Der BGH hatte in seiner Entscheidung (Urt. v. 12.07.2017 – XII ZR 26/16) über die Frage zu entscheiden, ob § 566 Abs. 1 BGB auch dann (analog) anwendbar ist, wenn zwischen Vermieter und Veräußerer des Grundbesitzes keine Identität besteht.

Der Entscheidung des BGH lag (vereinfacht) folgender Sachverhalt zugrunde:

Der Vermieter des in Frage stehenden Kaufobjekts, welcher nicht mit dem Eigentümer identisch war, hatte die Geschäftsräumlichkeiten an den Mieter mit einer Laufzeit von 5 Jahren vermietet. In den Mietverträgen war für den Mieter eine Verlängerungsoption von jeweils 5 Jahren vereinbart worden. Der Mieter übte diese Option mehrfach aus. Die Vermieterin hatte die Mietverträge auf Anweisung des Eigentümers geschlossen. Die Immobilienverwaltung und die Einziehung der Miete erfolgten durch die Eigentümerin des Grundstücks.

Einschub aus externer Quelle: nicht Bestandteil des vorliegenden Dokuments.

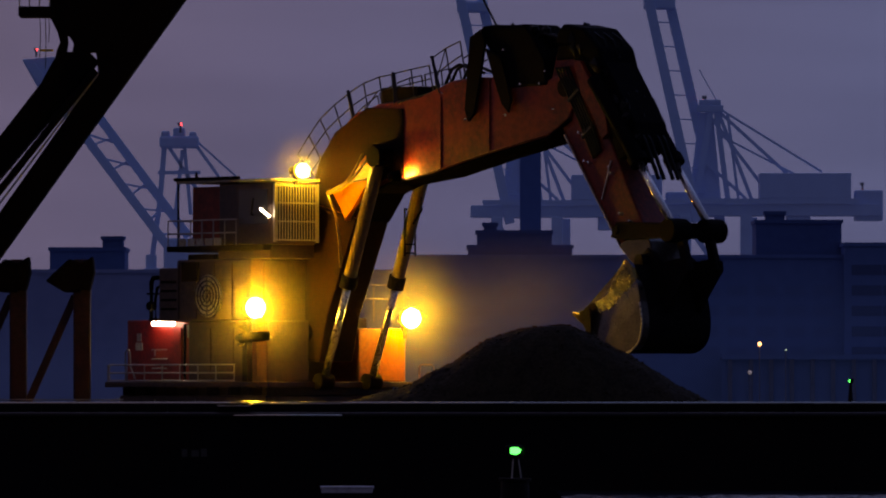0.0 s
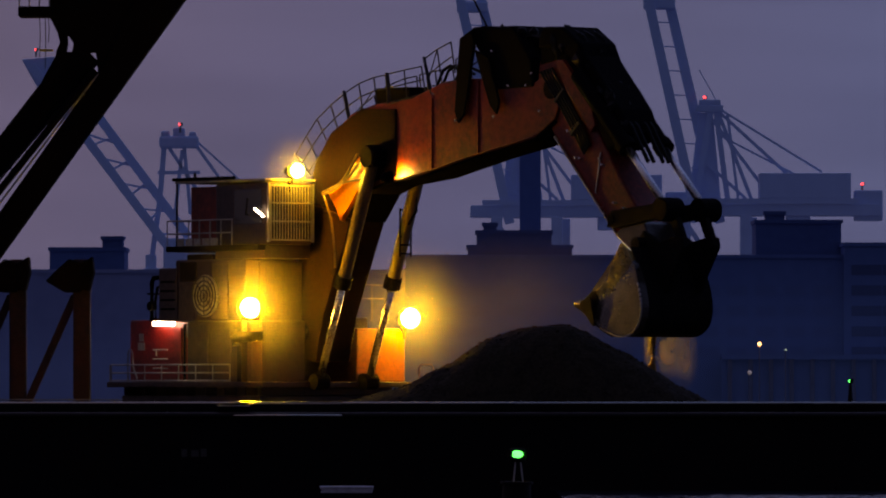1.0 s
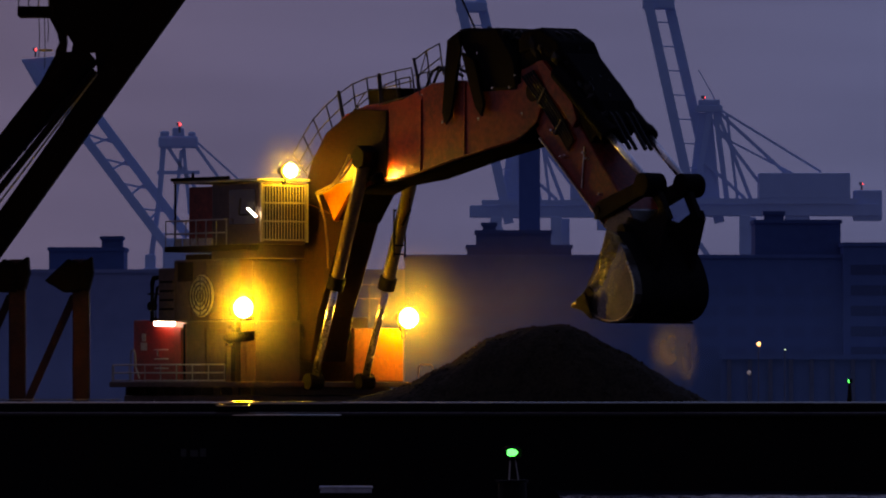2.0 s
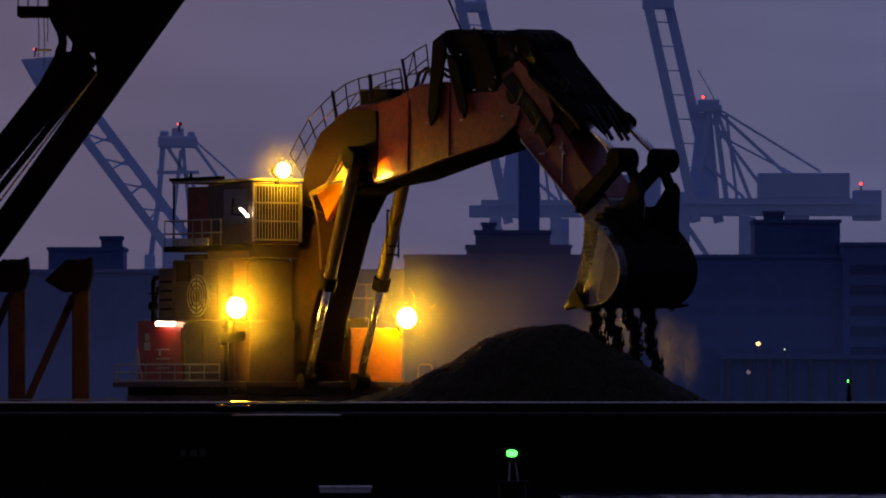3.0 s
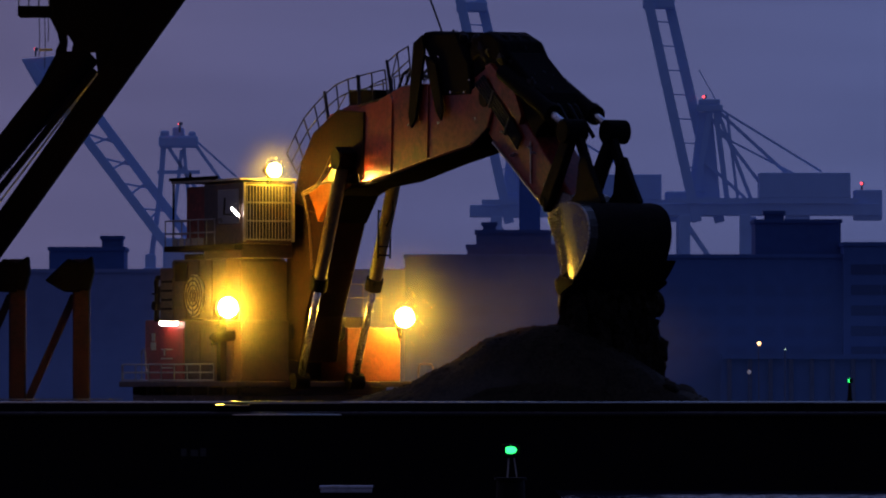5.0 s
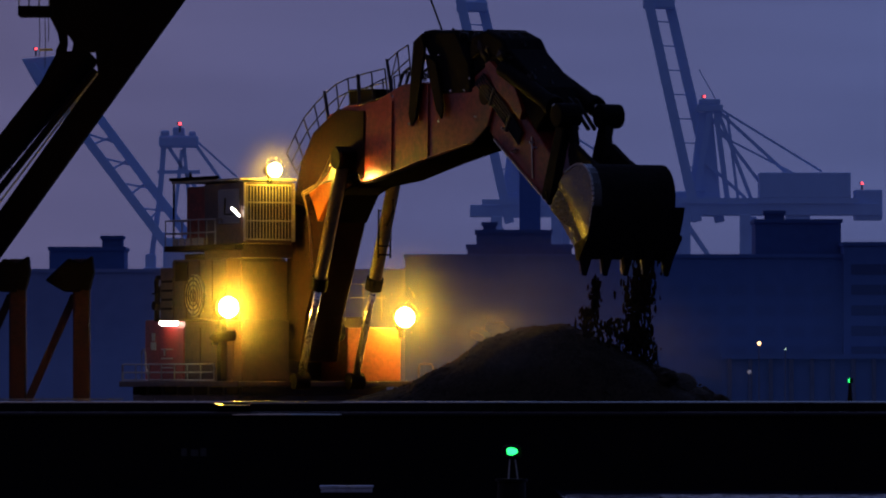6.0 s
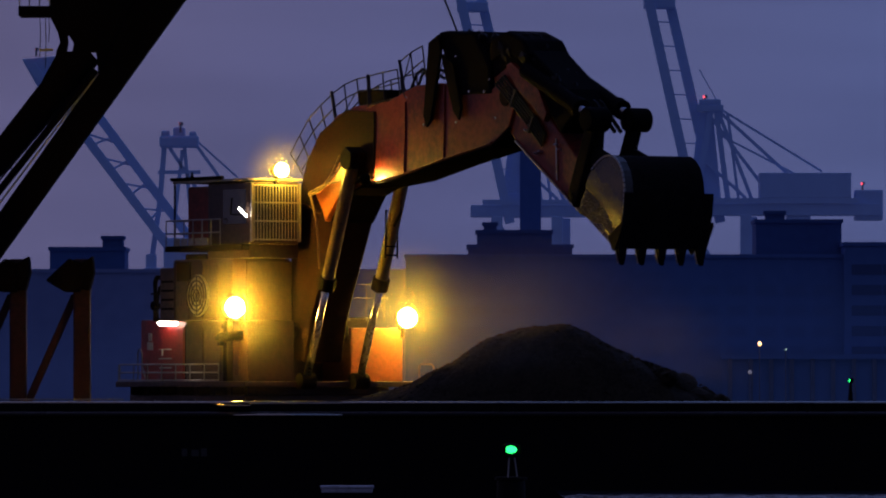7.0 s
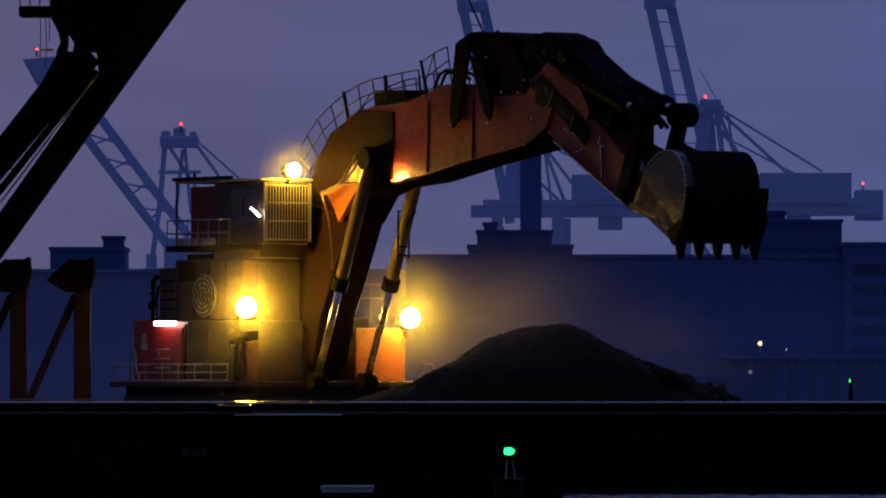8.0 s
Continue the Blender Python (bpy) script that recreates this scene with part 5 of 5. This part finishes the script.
for y in (-1.0, 1.0):
    b = prismed([(-0.35, -0.3), (0.3, -0.4), (ROCKER_LEN + 0.2, -0.28), (ROCKER_LEN + 0.45, 0.0), (ROCKER_LEN + 0.2, 0.32), (0.0, 0.35)], y - 0.2, y + 0.2)
    r = part("rocker", b, WORN, exc, "dark rocker lever", bevel=0.05)
    part("knob", rodded((ROCKER_LEN, y - 0.5, 0), (ROCKER_LEN, y + 0.5, 0), 0.5, None, 20), BLACK, r, bevel=0.05)
    rockers.append(r)
    y2 = y * 0.78
    k = part("link", prismed([(-0.25, -0.22), (LINK_LEN + 0.25, -0.22), (LINK_LEN + 0.25, 0.22), (-0.25, 0.22)], y2 - 0.14, y2 + 0.14), WORN, exc, "dark bucket link", bevel=0.05)
    links.append(k)
    bb = part("cylinder_barrel", rodded((0, y, 0), (4.3, y, 0), 0.36, 0.34, 20), BLACK, exc, "black bucket cylinder barrel", bevel=0.03)
    part("gland", rodded((4.2, y, 0), (4.6, y, 0), 0.42, None, 20), BLACK, bb)
    bars.append(bb)
    rods.append(part("cylinder_rod", rodded((-4.2, y, 0), (0, y, 0), 0.16, None, 16), CHROME, exc, "chromed bucket cylinder rod", smooth=True))

LIFT_BASE, LIFT_TOP = Vector((5.2, 4.35)), Vector((5.5, 7.55))
lift_bars, lift_rods = [], []
for y in (-1.35, 1.35):
    bb = part("lift_barrel", rodded((0, y, 0), (5.9, y, 0), 0.30, 0.28, 20), OCHRE, exc, "dull ochre lift cylinder barrel", bevel=0.03)
    part("gland", rodded((5.5, y, 0), (6.05, y, 0), 0.38, None, 20), BLACK, bb)
    part("eye", rodded((0, y - 0.4, 0), (0, y + 0.4, 0), 0.45, None, 18), BLACK, bb)
    lift_bars.append(bb)
    lr = part("lift_rod", rodded((0, y, 0), (5.6, y, 0), 0.17, None, 16), CHROME, exc, "chromed lift cylinder rod", smooth=True)
    part("eye", rodded((0, y - 0.35, 0), (0, y + 0.35, 0), 0.36, None, 18), BLACK, lr)
    lift_rods.append(lr)
# stick cylinder between head bracket and crank
stick_bar = part("stick_barrel", rodded((0, 0, 0), (1.6, 0, 0), 0.42, None, 20), BLACK, exc, "black stick cylinder barrel")
stick_rod = part("stick_rod", rodded((-2.6, 0, 0), (0, 0, 0), 0.2, None, 16), BLACK, exc, "dark stick cylinder rod")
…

Die Eigentümerin veräußerte das Grundstück während dem Bestand der Mietverträge an die Klägerin. Mit Übergabe wurden sämtliche Rechte und Pflichten aus den geschlossenen Mietverträgen von der Eigentümerin auf die Klägerin übertragen. Nach Eintragung des Eigentumswechsels im Grundbuch zugunsten der Klägerin kündigte diese die Mietverhältnisse ordentlich und verlangt nun Räumung sowie Herausgabe der Mieträumlichkeiten.

§ 566 Abs. 1 BGB lautet:

(1) Wird der vermietete Wohnraum nach der Überlassung an den Mieter von dem Vermieter an einen Dritten veräußert, so tritt der Erwerber anstelle des Vermieters in die sich während der Dauer seines Eigentums aus dem Mietverhältnis ergebenden Rechte und Pflichten ein.

§ 566 Abs. 1 BGB setzt seinem Wortlaut voraus, dass Eigentümer und Vermieter personenidentisch sind. Personenidentität lag in diesem Fall nicht vor, so dass § 566 Abs. 1 BGB nicht unmittelbar anwendbar war.

Der BGH hat im Ergebnis die analoge Anwendbarkeit in diesem Fall bejaht. Der BGH hat dazu ausgeführt, dass § 566 Abs. 1 BGB dann analog anwendbar sei, wenn die Vermietung des veräußerten Grundstücks mit Zustimmung und im alleinigen wirtschaftlichen Interesse des Eigentümers erfolgt und der Vermieter kein eigenes Interesse am Fortbestand des Mietverhältnisses habe. Diese Voraussetzungen seien im vorliegenden Fall erfüllt. Sonst könnte § 566 Abs. 1 BGB leicht dadurch umgangen werden können, dass einfach eine andere Person als der Eigentümer als Vermieter fungiert. § 566 BGB solle aber den Mieter gerade davor schützen.

Fazit:

Der BGH hat nun die analoge Anwendbarkeit von § 566 Abs. 1 BGB bejaht, wenn der Vermieter mit Zustimmung des Eigentümers und zudem in dessen alleinigem wirtschaftlichem Interesse handelt.

Anmerkung: Dieser Beitrag stellt keine Rechtsberatung dar und ersetzt auch keine individuelle Beratung durch einen Notar oder Anwalt im jeweiligen Einzelfall!